Conclusion: The Time Is Now
The European Business Wallet represents a once-in-a-generation opportunity to simplify how companies operate in the EU. It aligns with the Commission’s goals of reducing administrative burdens, enabling secure cross-border operations, and boosting competitiveness for internal market and influencing abroad the EU.
Namirial is ready to contribute—not only as a solution provider but as a partner in shaping the regulatory and technological foundations of the EUBW. We believe that private sector involvement is not only beneficial but essential. By fostering healthy competition, incentivizing innovation, and building on existing trust services, the EUBW can deliver on its promise: to make doing business in the EU simple, secure, and smart.
For us, the wallet is not the goal—it is the enabler. The real value lies in the services, interactions, and new opportunities it will unlock for European enterprises. Namirial is proud to help lead the way.
This is also why we are currently following the Single Market Strategy initiative that was recently announced mentioning the European Business Wallet for doing business simply and digitally in the EU, highlighting the timeline for the legislative proposal in Q4 2025. As Namirial we participated in the open consultation phase recently ended and participating into the Business Wallet for Trust EU in Brussel.

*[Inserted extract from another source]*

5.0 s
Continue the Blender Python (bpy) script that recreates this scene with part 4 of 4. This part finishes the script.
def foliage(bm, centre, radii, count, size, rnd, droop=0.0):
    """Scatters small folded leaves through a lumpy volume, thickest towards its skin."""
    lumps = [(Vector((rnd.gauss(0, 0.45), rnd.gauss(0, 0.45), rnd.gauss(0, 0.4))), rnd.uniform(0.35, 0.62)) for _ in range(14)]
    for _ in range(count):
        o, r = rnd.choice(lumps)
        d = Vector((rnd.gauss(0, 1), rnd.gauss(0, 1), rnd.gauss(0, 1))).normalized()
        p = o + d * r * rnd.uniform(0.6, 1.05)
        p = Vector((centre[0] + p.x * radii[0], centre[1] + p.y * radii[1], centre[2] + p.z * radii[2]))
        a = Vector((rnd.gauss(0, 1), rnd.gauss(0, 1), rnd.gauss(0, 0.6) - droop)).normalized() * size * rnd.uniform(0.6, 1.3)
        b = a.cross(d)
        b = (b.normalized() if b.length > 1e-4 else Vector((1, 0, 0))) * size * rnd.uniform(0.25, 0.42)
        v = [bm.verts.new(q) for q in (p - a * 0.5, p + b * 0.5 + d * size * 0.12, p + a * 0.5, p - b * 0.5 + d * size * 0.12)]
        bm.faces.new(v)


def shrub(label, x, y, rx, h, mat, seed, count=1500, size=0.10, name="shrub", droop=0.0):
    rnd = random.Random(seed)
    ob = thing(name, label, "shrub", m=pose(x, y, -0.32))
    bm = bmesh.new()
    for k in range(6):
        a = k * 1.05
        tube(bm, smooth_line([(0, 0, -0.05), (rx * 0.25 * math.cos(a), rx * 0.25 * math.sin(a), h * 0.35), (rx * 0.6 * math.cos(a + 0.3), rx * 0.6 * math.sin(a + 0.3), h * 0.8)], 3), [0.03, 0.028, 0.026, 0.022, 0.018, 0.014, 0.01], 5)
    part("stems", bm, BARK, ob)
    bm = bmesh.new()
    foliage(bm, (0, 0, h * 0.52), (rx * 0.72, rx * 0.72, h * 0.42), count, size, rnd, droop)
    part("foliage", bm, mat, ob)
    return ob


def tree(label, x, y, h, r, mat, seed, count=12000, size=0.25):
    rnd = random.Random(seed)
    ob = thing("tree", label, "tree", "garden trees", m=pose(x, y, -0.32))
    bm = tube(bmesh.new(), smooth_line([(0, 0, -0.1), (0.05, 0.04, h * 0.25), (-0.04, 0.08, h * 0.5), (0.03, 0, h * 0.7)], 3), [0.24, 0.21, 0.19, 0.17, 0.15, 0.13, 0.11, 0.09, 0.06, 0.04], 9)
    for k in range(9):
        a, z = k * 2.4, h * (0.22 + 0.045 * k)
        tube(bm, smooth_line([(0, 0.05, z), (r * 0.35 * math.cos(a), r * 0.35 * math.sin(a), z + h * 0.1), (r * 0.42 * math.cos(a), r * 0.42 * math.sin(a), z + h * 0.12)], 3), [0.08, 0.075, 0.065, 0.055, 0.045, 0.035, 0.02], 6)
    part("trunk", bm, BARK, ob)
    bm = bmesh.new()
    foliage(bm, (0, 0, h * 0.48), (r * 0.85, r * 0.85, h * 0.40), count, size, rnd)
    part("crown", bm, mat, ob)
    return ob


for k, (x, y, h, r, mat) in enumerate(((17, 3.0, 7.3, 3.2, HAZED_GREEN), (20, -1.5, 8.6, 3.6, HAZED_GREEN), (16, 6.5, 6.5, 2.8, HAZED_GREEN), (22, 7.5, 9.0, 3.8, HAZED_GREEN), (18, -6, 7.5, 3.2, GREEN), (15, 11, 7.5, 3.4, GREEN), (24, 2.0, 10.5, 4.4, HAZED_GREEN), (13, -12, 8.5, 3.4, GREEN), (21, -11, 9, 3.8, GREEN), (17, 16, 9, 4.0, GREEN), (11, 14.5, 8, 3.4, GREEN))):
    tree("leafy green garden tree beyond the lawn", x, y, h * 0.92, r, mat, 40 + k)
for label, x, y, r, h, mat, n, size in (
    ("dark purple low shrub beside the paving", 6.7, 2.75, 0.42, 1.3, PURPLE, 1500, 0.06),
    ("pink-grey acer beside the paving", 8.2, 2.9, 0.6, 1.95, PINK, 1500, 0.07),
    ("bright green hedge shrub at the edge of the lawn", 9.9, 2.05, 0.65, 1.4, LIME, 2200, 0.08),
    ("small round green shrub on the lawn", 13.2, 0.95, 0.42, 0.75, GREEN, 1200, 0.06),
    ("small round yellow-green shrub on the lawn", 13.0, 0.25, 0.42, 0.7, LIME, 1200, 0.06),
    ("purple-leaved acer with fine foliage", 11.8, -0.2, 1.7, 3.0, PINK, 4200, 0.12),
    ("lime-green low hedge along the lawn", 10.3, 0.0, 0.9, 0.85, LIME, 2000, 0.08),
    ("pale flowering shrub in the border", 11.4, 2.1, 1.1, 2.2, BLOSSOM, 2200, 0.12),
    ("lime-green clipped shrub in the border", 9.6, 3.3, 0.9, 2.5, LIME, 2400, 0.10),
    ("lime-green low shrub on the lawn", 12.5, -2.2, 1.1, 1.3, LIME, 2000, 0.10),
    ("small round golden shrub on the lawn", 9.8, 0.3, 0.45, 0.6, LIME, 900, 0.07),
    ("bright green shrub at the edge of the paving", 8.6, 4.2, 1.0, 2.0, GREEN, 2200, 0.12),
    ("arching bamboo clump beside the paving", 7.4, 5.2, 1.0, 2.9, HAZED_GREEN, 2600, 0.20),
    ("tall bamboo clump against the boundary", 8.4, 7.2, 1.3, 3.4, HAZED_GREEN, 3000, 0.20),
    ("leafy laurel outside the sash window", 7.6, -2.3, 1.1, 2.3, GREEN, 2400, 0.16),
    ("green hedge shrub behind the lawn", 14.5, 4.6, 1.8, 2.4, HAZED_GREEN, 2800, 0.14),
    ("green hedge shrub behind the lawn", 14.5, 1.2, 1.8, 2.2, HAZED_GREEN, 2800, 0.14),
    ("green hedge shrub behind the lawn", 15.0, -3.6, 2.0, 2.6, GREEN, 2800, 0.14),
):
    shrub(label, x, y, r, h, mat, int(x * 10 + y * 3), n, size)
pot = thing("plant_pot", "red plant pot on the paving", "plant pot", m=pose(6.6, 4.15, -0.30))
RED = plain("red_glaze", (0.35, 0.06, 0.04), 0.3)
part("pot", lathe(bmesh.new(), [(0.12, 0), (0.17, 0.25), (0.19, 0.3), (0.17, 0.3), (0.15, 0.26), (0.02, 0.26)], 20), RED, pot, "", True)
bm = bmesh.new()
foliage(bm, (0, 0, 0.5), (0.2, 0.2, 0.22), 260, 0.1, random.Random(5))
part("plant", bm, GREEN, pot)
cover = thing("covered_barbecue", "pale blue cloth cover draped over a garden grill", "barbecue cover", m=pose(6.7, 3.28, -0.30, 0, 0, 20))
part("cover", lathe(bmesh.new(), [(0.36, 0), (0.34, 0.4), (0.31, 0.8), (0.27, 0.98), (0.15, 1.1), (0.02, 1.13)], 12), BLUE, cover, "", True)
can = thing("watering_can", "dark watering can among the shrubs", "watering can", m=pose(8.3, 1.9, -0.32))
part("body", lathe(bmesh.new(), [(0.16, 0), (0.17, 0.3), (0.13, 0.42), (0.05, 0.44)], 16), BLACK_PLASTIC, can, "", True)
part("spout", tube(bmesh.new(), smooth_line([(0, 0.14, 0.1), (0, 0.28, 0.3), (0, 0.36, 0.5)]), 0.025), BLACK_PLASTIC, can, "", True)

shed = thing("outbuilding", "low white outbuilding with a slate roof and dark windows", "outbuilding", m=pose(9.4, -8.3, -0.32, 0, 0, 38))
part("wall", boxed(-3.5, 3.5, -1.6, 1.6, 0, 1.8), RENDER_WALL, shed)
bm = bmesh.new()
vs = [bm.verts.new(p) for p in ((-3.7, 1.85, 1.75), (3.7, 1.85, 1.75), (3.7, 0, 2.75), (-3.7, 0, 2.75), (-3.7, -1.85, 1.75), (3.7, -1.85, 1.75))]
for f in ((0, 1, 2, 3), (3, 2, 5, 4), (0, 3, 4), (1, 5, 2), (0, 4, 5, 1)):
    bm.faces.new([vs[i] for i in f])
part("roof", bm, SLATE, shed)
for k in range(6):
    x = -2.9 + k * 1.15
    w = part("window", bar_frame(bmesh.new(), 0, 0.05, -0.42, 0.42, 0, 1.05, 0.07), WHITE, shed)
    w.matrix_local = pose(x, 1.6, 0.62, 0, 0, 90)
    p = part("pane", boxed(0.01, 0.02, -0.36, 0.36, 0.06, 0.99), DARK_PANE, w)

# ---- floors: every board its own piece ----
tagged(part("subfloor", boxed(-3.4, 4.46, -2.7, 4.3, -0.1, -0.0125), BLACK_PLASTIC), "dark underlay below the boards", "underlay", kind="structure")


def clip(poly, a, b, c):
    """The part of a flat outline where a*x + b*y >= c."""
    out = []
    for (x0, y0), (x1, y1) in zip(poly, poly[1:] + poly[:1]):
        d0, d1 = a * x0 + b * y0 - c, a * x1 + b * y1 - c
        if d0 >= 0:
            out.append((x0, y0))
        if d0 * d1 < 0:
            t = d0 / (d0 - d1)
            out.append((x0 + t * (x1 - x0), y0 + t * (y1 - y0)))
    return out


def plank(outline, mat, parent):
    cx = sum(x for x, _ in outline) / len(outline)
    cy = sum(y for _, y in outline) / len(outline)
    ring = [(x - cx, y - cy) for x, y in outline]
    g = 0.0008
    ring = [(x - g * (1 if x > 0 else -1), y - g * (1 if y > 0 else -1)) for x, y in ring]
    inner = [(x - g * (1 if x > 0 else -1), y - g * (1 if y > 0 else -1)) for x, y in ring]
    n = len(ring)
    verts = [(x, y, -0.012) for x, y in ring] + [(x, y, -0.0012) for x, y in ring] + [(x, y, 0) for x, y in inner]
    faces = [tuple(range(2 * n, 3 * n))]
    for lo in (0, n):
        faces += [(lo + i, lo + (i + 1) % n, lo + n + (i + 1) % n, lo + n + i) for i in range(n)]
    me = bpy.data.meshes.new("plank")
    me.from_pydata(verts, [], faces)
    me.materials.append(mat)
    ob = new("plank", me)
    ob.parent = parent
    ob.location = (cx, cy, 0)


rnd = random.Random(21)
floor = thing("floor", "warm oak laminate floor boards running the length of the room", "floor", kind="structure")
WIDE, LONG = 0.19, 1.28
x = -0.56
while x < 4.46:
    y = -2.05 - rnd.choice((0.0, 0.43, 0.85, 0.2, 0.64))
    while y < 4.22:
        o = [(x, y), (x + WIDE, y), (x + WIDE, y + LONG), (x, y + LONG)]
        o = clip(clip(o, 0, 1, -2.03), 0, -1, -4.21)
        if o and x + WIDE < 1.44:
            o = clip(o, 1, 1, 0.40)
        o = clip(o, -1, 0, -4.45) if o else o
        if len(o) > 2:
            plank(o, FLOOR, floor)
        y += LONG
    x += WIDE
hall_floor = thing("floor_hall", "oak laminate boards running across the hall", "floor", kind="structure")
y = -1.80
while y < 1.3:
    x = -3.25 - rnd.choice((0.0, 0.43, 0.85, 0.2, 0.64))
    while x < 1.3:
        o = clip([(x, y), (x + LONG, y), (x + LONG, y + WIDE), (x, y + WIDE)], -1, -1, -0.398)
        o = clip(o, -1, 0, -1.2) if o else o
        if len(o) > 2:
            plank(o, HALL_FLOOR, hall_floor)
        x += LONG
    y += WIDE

To conclude, Namirial is actively participating in public consultations, including the recent one we had the opportunity to join thanks to the Have your say portal of the European Commission (link). Thanks to our participation in events like TrustEU, we also recently had the chance to share our vision with key European institutions, including DG Connect, DG IT, and DG Grow. This commitment demonstrates our dedication to significantly contributing to the development of European policies and regulations in the digital trust sector.